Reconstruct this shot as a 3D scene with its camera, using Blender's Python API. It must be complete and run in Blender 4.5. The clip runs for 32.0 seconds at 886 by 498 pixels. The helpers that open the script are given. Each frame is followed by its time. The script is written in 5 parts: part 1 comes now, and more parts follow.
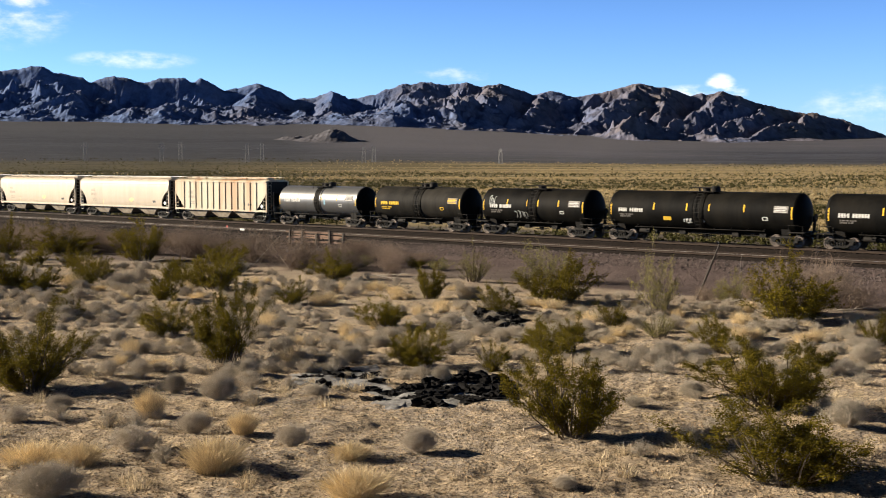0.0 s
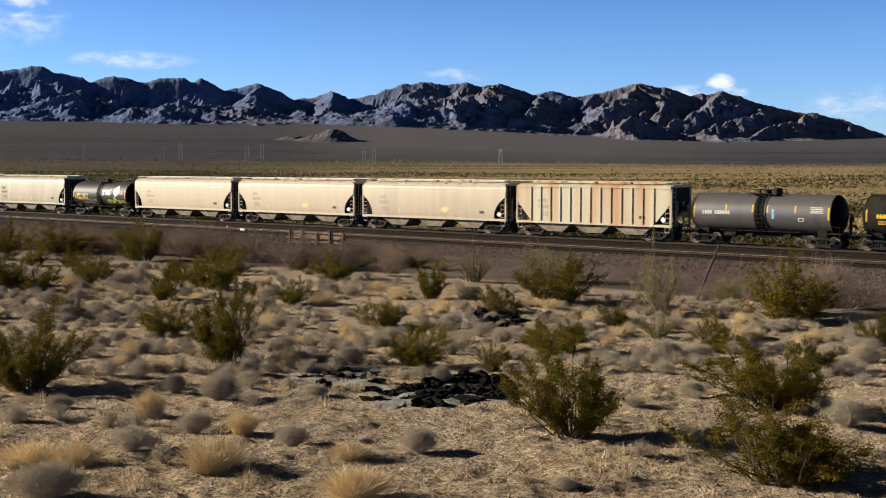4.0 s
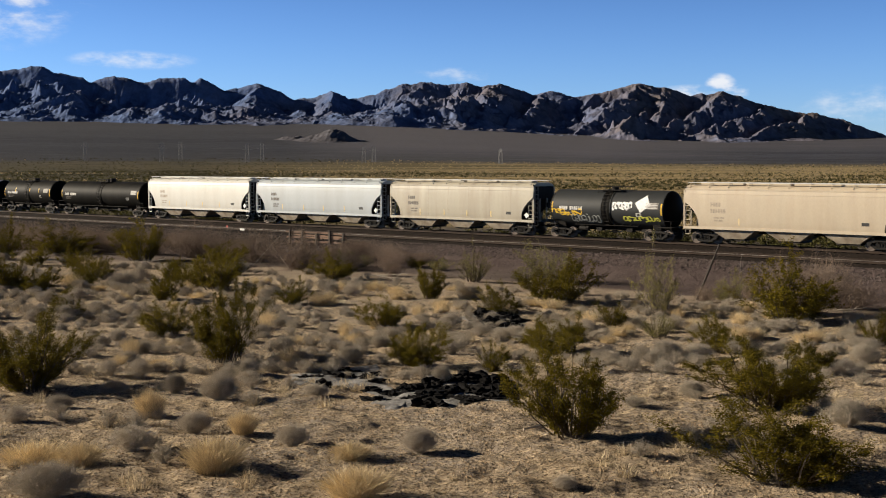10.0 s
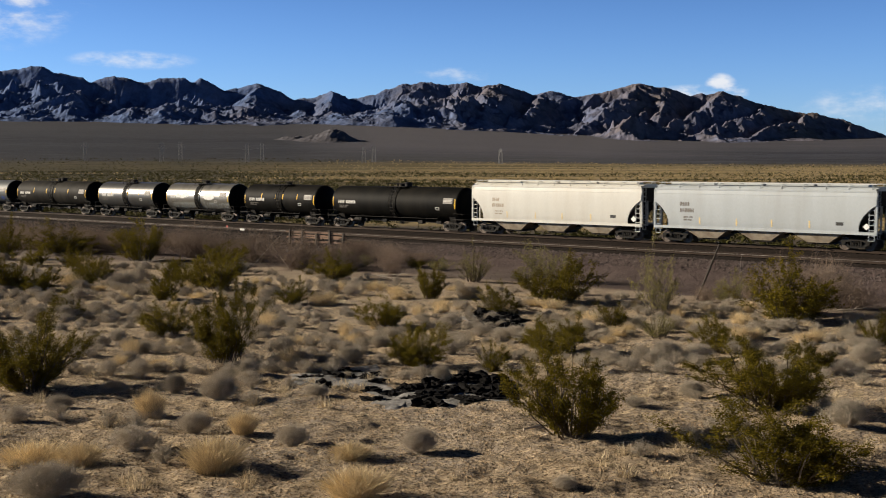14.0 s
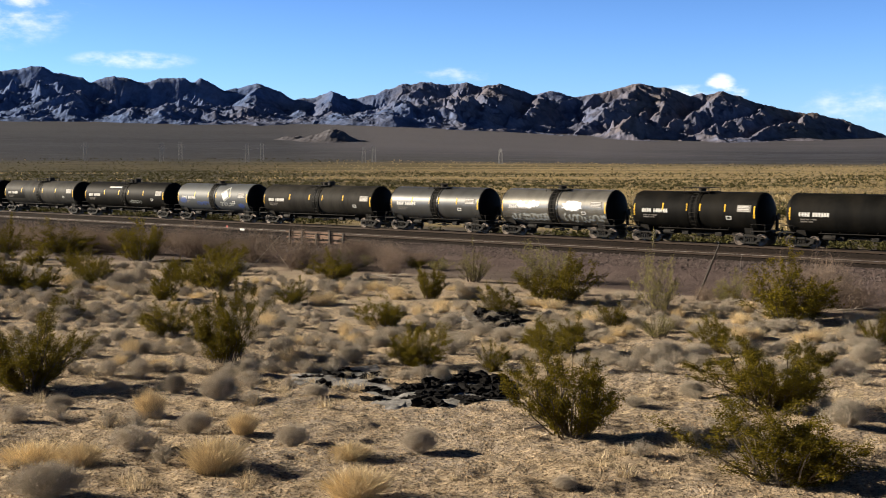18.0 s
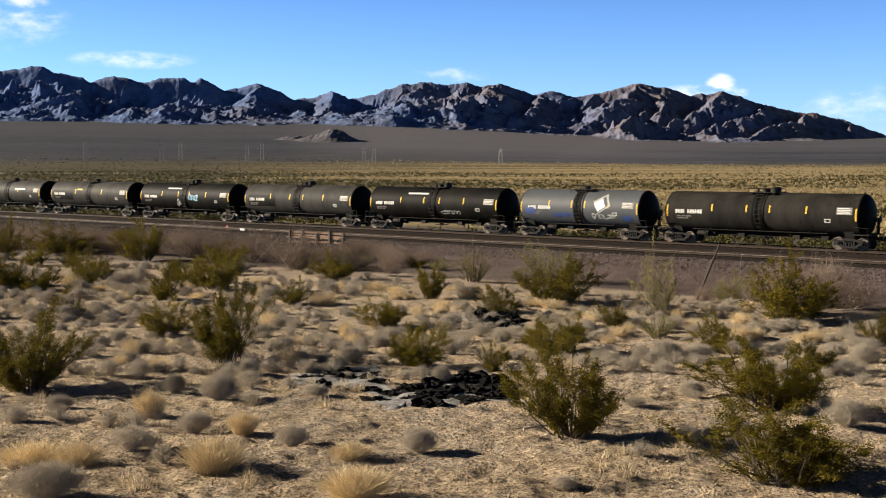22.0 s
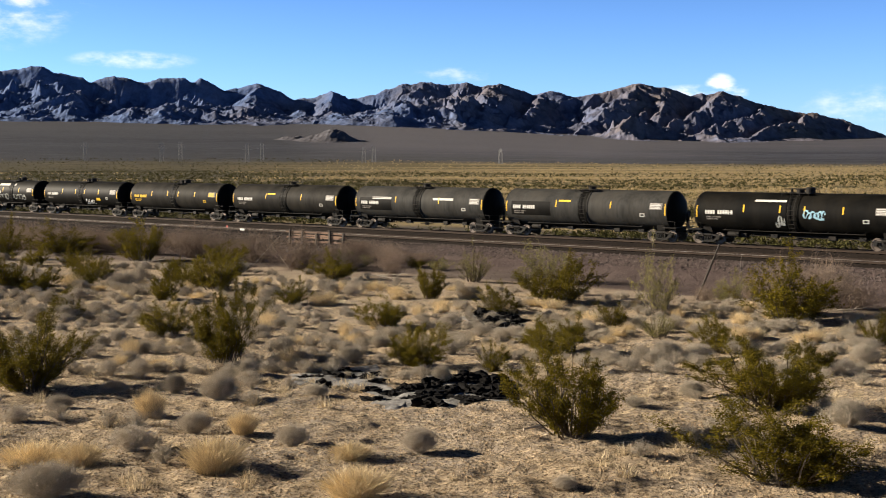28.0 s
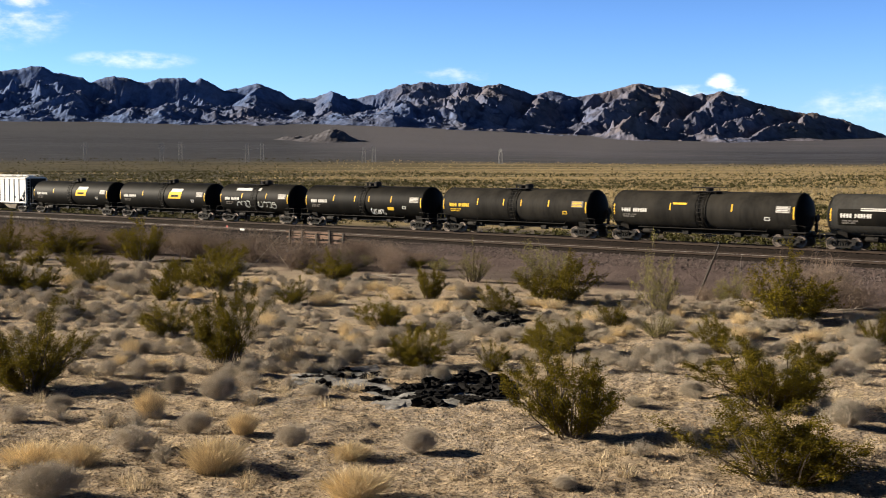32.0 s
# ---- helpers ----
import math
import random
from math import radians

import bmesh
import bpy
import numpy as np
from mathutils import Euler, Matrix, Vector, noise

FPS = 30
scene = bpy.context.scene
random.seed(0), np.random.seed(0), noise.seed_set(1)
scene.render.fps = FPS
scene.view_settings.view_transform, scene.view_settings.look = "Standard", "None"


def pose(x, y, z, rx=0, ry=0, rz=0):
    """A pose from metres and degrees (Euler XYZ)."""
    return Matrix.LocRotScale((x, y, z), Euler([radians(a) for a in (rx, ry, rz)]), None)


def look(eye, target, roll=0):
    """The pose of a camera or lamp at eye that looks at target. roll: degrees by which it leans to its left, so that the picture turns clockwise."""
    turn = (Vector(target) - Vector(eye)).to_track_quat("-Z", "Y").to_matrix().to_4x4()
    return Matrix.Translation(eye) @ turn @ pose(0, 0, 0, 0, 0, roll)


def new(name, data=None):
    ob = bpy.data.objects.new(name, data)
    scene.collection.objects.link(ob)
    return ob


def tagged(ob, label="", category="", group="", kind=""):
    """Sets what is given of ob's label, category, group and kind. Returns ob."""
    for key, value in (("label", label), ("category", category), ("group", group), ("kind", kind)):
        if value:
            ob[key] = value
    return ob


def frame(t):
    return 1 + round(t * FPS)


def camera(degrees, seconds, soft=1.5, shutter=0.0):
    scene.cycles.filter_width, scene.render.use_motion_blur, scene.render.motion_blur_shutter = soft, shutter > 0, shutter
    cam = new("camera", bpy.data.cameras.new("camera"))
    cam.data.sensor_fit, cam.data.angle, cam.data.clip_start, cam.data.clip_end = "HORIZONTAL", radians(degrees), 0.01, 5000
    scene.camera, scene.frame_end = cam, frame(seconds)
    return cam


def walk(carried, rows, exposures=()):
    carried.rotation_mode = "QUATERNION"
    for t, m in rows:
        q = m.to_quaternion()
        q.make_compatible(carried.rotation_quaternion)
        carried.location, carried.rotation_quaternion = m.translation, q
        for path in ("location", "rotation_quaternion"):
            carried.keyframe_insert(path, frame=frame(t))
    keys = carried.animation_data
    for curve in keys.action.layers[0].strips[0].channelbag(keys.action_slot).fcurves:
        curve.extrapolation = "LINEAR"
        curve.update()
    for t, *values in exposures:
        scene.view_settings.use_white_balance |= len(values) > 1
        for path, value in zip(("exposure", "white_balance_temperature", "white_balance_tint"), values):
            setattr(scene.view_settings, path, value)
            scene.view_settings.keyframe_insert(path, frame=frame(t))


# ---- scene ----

Exercise instructions.
Return each line exactly as written. Any picture gets left out.

Task response.
Reconstruct this shot as a 3D scene with its camera, using Blender's Python API. It must be complete and run in Blender 4.5. The clip runs for 32.0 seconds at 886 by 498 pixels. The helpers that open the script are given. Each frame is followed by its time. The script is written in 5 parts: part 1 comes now, and more parts follow.
0.0 s
4.0 s
10.0 s
14.0 s
18.0 s
22.0 s
28.0 s
32.0 s
# ---- helpers ----
import math
import random
from math import radians

import bmesh
import bpy
import numpy as np
from mathutils import Euler, Matrix, Vector, noise

FPS = 30
scene = bpy.context.scene
random.seed(0), np.random.seed(0), noise.seed_set(1)
scene.render.fps = FPS
scene.view_settings.view_transform, scene.view_settings.look = "Standard", "None"


def pose(x, y, z, rx=0, ry=0, rz=0):
    """A pose from metres and degrees (Euler XYZ)."""
    return Matrix.LocRotScale((x, y, z), Euler([radians(a) for a in (rx, ry, rz)]), None)


def look(eye, target, roll=0):
    """The pose of a camera or lamp at eye that looks at target. roll: degrees by which it leans to its left, so that the picture turns clockwise."""
    turn = (Vector(target) - Vector(eye)).to_track_quat("-Z", "Y").to_matrix().to_4x4()
    return Matrix.Translation(eye) @ turn @ pose(0, 0, 0, 0, 0, roll)


def new(name, data=None):
    ob = bpy.data.objects.new(name, data)
    scene.collection.objects.link(ob)
    return ob


def tagged(ob, label="", category="", group="", kind=""):
    """Sets what is given of ob's label, category, group and kind. Returns ob."""
    for key, value in (("label", label), ("category", category), ("group", group), ("kind", kind)):
        if value:
            ob[key] = value
    return ob


def frame(t):
    return 1 + round(t * FPS)


def camera(degrees, seconds, soft=1.5, shutter=0.0):
    scene.cycles.filter_width, scene.render.use_motion_blur, scene.render.motion_blur_shutter = soft, shutter > 0, shutter
    cam = new("camera", bpy.data.cameras.new("camera"))
    cam.data.sensor_fit, cam.data.angle, cam.data.clip_start, cam.data.clip_end = "HORIZONTAL", radians(degrees), 0.01, 5000
    scene.camera, scene.frame_end = cam, frame(seconds)
    return cam


def walk(carried, rows, exposures=()):
    carried.rotation_mode = "QUATERNION"
    for t, m in rows:
        q = m.to_quaternion()
        q.make_compatible(carried.rotation_quaternion)
        carried.location, carried.rotation_quaternion = m.translation, q
        for path in ("location", "rotation_quaternion"):
            carried.keyframe_insert(path, frame=frame(t))
    keys = carried.animation_data
    for curve in keys.action.layers[0].strips[0].channelbag(keys.action_slot).fcurves:
        curve.extrapolation = "LINEAR"
        curve.update()
    for t, *values in exposures:
        scene.view_settings.use_white_balance |= len(values) > 1
        for path, value in zip(("exposure", "white_balance_temperature", "white_balance_tint"), values):
            setattr(scene.view_settings, path, value)
            scene.view_settings.keyframe_insert(path, frame=frame(t))


# ---- scene ----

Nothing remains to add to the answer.